The installation instructions do leave a bit to be desired, but all we're machinists here and we should be able to figure out this mechanical stuff by ourselves, right? ;)

All kidding aside, the only issue that I have is that the provided operation instructions (appear to be for some (different) version of the display unit; some of my front panel buttons don't all match those in the manual - most of the differences are just changes to the "icons", but I've also got a couple of buttons that are not in the instructions at all.

I don't know what they are for.
 
I just started hanging on the Z axis last night. Started there cause it looked to be the simplest one to put on. Yeah the instructions are something to be desired. Did you guys remove your mill tables to do the drilling and tapping? I will be cordless drilling them and looks to be a bit tight back there for that. Sure wish I had another drill press for this but I don't. May have to drag the table along with me to work and use one there.

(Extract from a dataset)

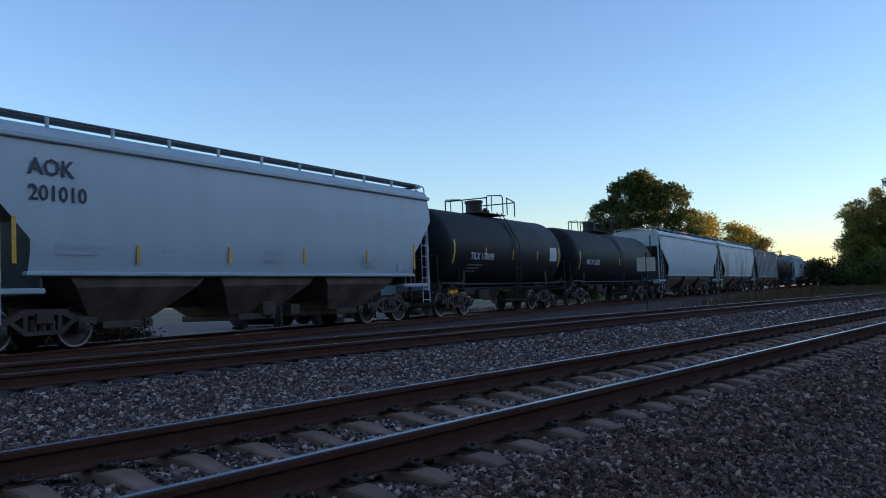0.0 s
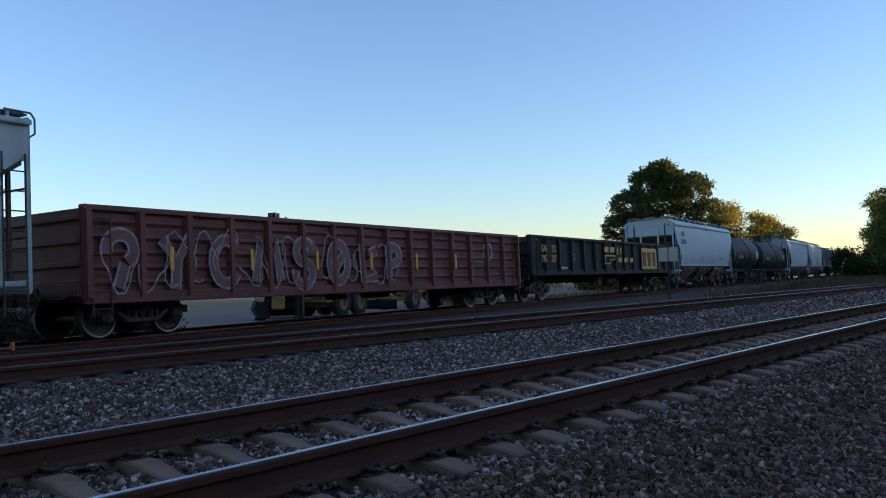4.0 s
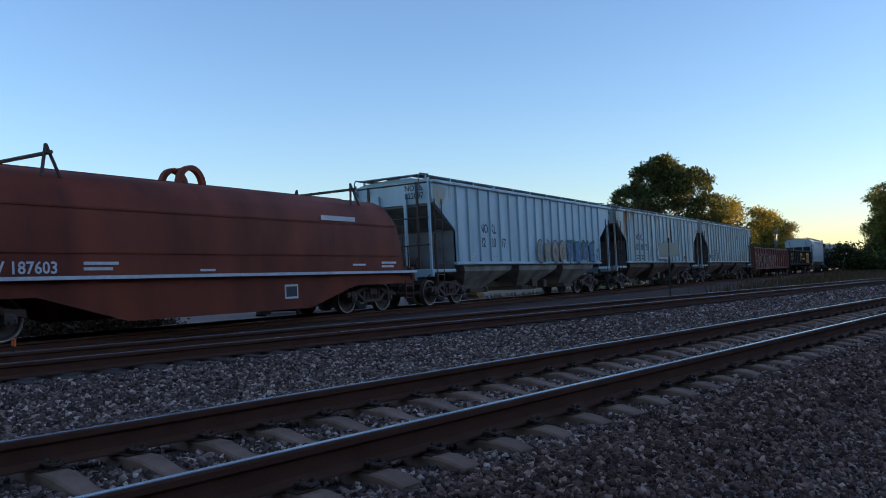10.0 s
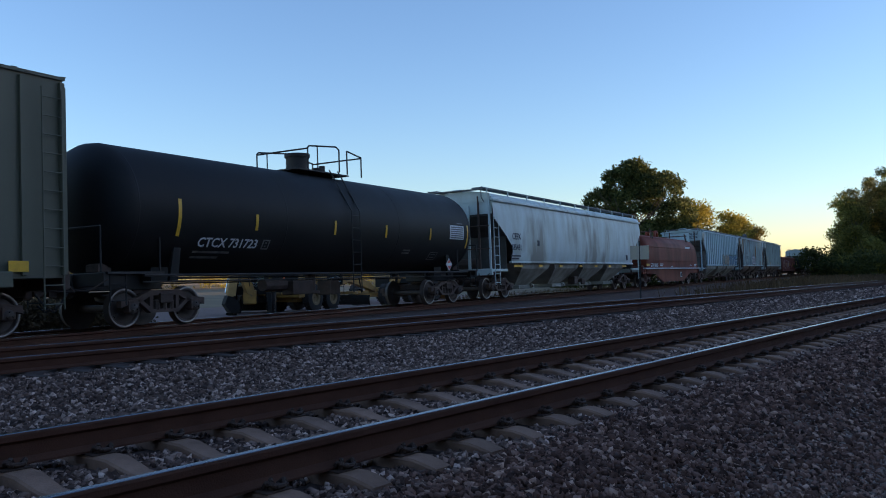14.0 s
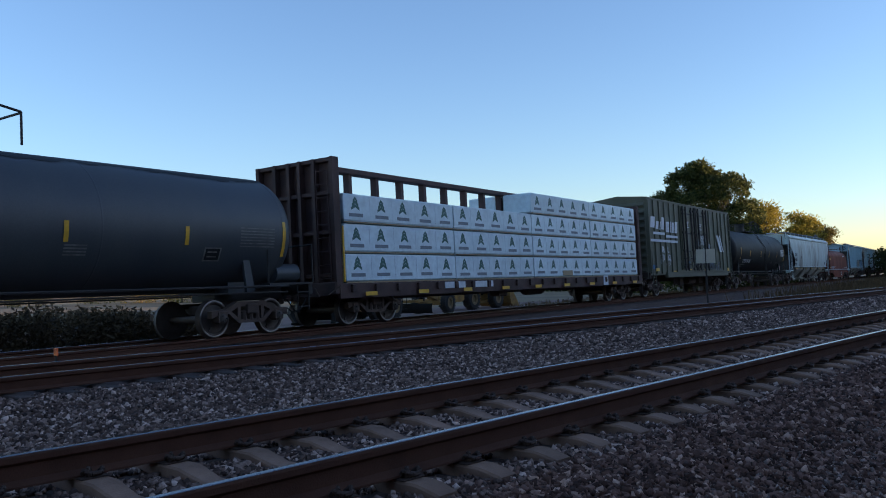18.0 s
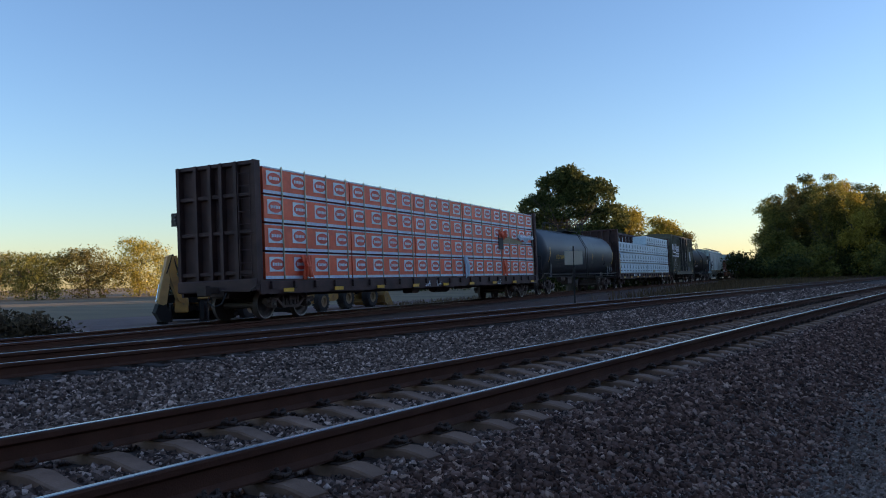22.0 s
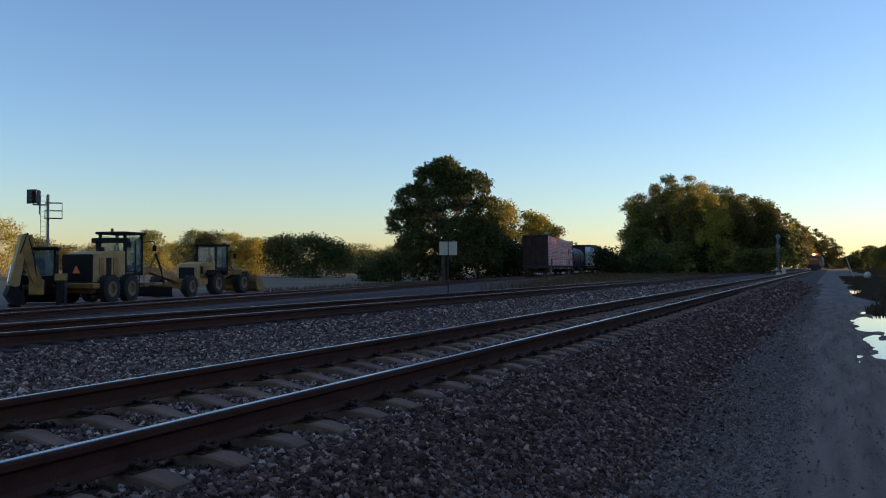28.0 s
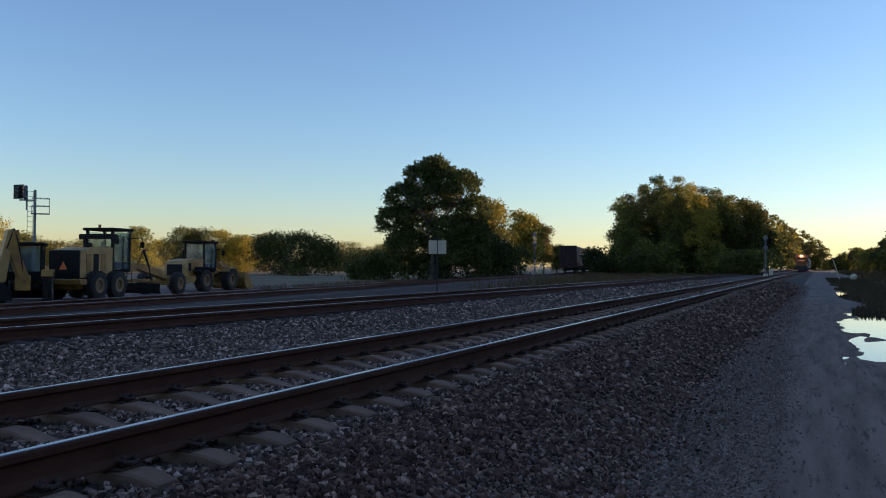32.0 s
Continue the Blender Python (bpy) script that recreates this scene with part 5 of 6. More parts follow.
def bubble_letters(car, x, z, high, shapes, y, fill, edge, wide=.2, pitch=.8):
    """Fat rounded sprayed letters: strokes of unit height with a dark outline behind."""
    def stroke(pts, w, yy, name, mat):
        n = len(pts)
        vs = []
        for i in range(n):
            (ax, az), (bx, bz) = pts[max(0, i - 1)], pts[min(n - 1, i + 1)]
            d = math.hypot(bx - ax, bz - az) or 1
            nx, nz = -(bz - az) / d * w / 2, (bx - ax) / d * w / 2
            vs += [(pts[i][0] + nx, yy, pts[i][1] + nz), (pts[i][0] - nx, yy, pts[i][1] - nz)]
        part(name, Mesh().add(vs, [(2 * i, 2 * i + 1, 2 * i + 3, 2 * i + 2) for i in range(n - 1)]), mat, car)
    for k, strokes in enumerate(shapes):
        for j, pts in enumerate(strokes):
            q = [(x + k * pitch + a * pitch * .8, z + c * high) for a, c in pts]
            lift = .0012 * (k * 4 + j)
            stroke(q, wide + .1, y - lift, "graffiti_outline", edge)
            stroke(q, wide, y - .008 - lift, "graffiti_fill", fill)


def arc(cx, cz, rx, rz, a0, a1, n=12):
    return [(cx + rx * math.cos(radians(a0 + (a1 - a0) * i / n)), cz + rz * math.sin(radians(a0 + (a1 - a0) * i / n))) for i in range(n + 1)]


TAN_SHAPES = [[arc(.5, .5, .32, .38, 60, 300)], [[(.2, .1), (.2, .9)], arc(.3, .68, .34, .2, 95, -95), [(.42, .45), (.75, .1)]], [arc(.5, .5, .32, .38, 0, 362, 18)], [arc(.45, .5, .3, .38, 60, 280), [(.85, .1), (.85, .9)], [(.45, .48), (.85, .48)]]]
BLUE_SHAPES = [[[(.05, .95), (.4, .1), (.75, .9)]], [[(.8, .85), (.25, .8), (.22, .15), (.8, .12)], [(.25, .48), (.7, .48)]], [[(.2, .1), (.25, .9), (.75, .15), (.8, .9)]], [[(.15, .9), (.3, .15), (.9, .2)], [(.5, .8), (.9, .75)]]]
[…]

But don't want the coworkers there to know what I'm capable of doing...............LOL
 
I had pulled the table & saddle from my SX3 (after marking the locations for the X axis scale and the Y head bracket using a transfer punch and a combination of indicators, shims & clamps) and drilled the holes on my drill press. I did a partial re-assemble to locate and mark the locations for the X axis head and the Y axis scale blocks and drilled the X axis head holes into the saddle on the drill press. The hole for the lower end of the Z axis scale and the holes for the Y axis scale blocks were drilled "in place" using a cordless drill.
 
It took a quite bit of bodily contortion, but I installed mine without having to disassemble the table. I did move the machine to my hydraulic lift table so I could work all the way around it. That proved to be my best idea of that day.

Steve
 
Ok got the z and y axis mounted up. Thought I would try them out before I go to bed and something isn't right. Both are reading like 5" when I only move the table or mill head 1" ??? In the message board it says ABS. What have I got wrong?